══ DATA SECTION ══
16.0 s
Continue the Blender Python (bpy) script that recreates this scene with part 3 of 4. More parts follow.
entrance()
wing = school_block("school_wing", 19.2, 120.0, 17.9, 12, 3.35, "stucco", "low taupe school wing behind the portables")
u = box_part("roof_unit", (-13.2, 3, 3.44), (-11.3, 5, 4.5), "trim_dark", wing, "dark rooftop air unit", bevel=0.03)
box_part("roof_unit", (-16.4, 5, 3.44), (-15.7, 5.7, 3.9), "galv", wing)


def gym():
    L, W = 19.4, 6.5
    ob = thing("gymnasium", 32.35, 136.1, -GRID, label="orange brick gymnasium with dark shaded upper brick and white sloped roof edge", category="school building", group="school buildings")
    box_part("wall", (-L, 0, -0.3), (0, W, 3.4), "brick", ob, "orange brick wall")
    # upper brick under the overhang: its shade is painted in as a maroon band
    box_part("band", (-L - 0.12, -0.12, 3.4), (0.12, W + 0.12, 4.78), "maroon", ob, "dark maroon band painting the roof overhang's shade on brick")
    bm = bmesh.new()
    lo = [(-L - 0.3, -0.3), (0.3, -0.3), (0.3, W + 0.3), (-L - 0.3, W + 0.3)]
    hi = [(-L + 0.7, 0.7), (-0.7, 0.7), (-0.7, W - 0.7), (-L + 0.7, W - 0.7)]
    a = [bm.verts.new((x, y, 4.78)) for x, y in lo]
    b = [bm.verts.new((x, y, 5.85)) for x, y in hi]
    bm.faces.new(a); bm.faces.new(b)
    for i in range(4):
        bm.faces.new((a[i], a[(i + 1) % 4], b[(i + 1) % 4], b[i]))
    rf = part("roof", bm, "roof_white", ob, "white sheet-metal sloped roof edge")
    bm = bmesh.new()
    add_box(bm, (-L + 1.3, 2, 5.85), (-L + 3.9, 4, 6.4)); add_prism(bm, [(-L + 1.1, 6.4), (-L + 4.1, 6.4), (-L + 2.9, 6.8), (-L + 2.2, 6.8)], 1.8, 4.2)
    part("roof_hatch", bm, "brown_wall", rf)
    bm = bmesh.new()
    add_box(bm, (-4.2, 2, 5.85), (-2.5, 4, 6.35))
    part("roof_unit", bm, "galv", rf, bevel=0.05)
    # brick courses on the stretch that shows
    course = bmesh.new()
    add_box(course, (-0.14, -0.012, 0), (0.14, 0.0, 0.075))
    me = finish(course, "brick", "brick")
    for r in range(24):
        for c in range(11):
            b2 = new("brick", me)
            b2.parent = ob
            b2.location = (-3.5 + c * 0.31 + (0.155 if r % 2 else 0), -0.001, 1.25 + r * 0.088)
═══
Return the material in full, exactly as shown.

16.0 s
Continue the Blender Python (bpy) script that recreates this scene with part 3 of 4. More parts follow.
entrance()
wing = school_block("school_wing", 19.2, 120.0, 17.9, 12, 3.35, "stucco", "low taupe school wing behind the portables")
u = box_part("roof_unit", (-13.2, 3, 3.44), (-11.3, 5, 4.5), "trim_dark", wing, "dark rooftop air unit", bevel=0.03)
box_part("roof_unit", (-16.4, 5, 3.44), (-15.7, 5.7, 3.9), "galv", wing)


def gym():
    L, W = 19.4, 6.5
    ob = thing("gymnasium", 32.35, 136.1, -GRID, label="orange brick gymnasium with dark shaded upper brick and white sloped roof edge", category="school building", group="school buildings")
    box_part("wall", (-L, 0, -0.3), (0, W, 3.4), "brick", ob, "orange brick wall")
    # upper brick under the overhang: its shade is painted in as a maroon band
    box_part("band", (-L - 0.12, -0.12, 3.4), (0.12, W + 0.12, 4.78), "maroon", ob, "dark maroon band painting the roof overhang's shade on brick")
    bm = bmesh.new()
    lo = [(-L - 0.3, -0.3), (0.3, -0.3), (0.3, W + 0.3), (-L - 0.3, W + 0.3)]
    hi = [(-L + 0.7, 0.7), (-0.7, 0.7), (-0.7, W - 0.7), (-L + 0.7, W - 0.7)]
    a = [bm.verts.new((x, y, 4.78)) for x, y in lo]
    b = [bm.verts.new((x, y, 5.85)) for x, y in hi]
    bm.faces.new(a); bm.faces.new(b)
    for i in range(4):
        bm.faces.new((a[i], a[(i + 1) % 4], b[(i + 1) % 4], b[i]))
    rf = part("roof", bm, "roof_white", ob, "white sheet-metal sloped roof edge")
    bm = bmesh.new()
    add_box(bm, (-L + 1.3, 2, 5.85), (-L + 3.9, 4, 6.4)); add_prism(bm, [(-L + 1.1, 6.4), (-L + 4.1, 6.4), (-L + 2.9, 6.8), (-L + 2.2, 6.8)], 1.8, 4.2)
    part("roof_hatch", bm, "brown_wall", rf)
    bm = bmesh.new()
    add_box(bm, (-4.2, 2, 5.85), (-2.5, 4, 6.35))
    part("roof_unit", bm, "galv", rf, bevel=0.05)
    # brick courses on the stretch that shows
    course = bmesh.new()
    add_box(course, (-0.14, -0.012, 0), (0.14, 0.0, 0.075))
    me = finish(course, "brick", "brick")
    for r in range(24):
        for c in range(11):
            b2 = new("brick", me)
            b2.parent = ob
            b2.location = (-3.5 + c * 0.31 + (0.155 if r % 2 else 0), -0.001, 1.25 + r * 0.088)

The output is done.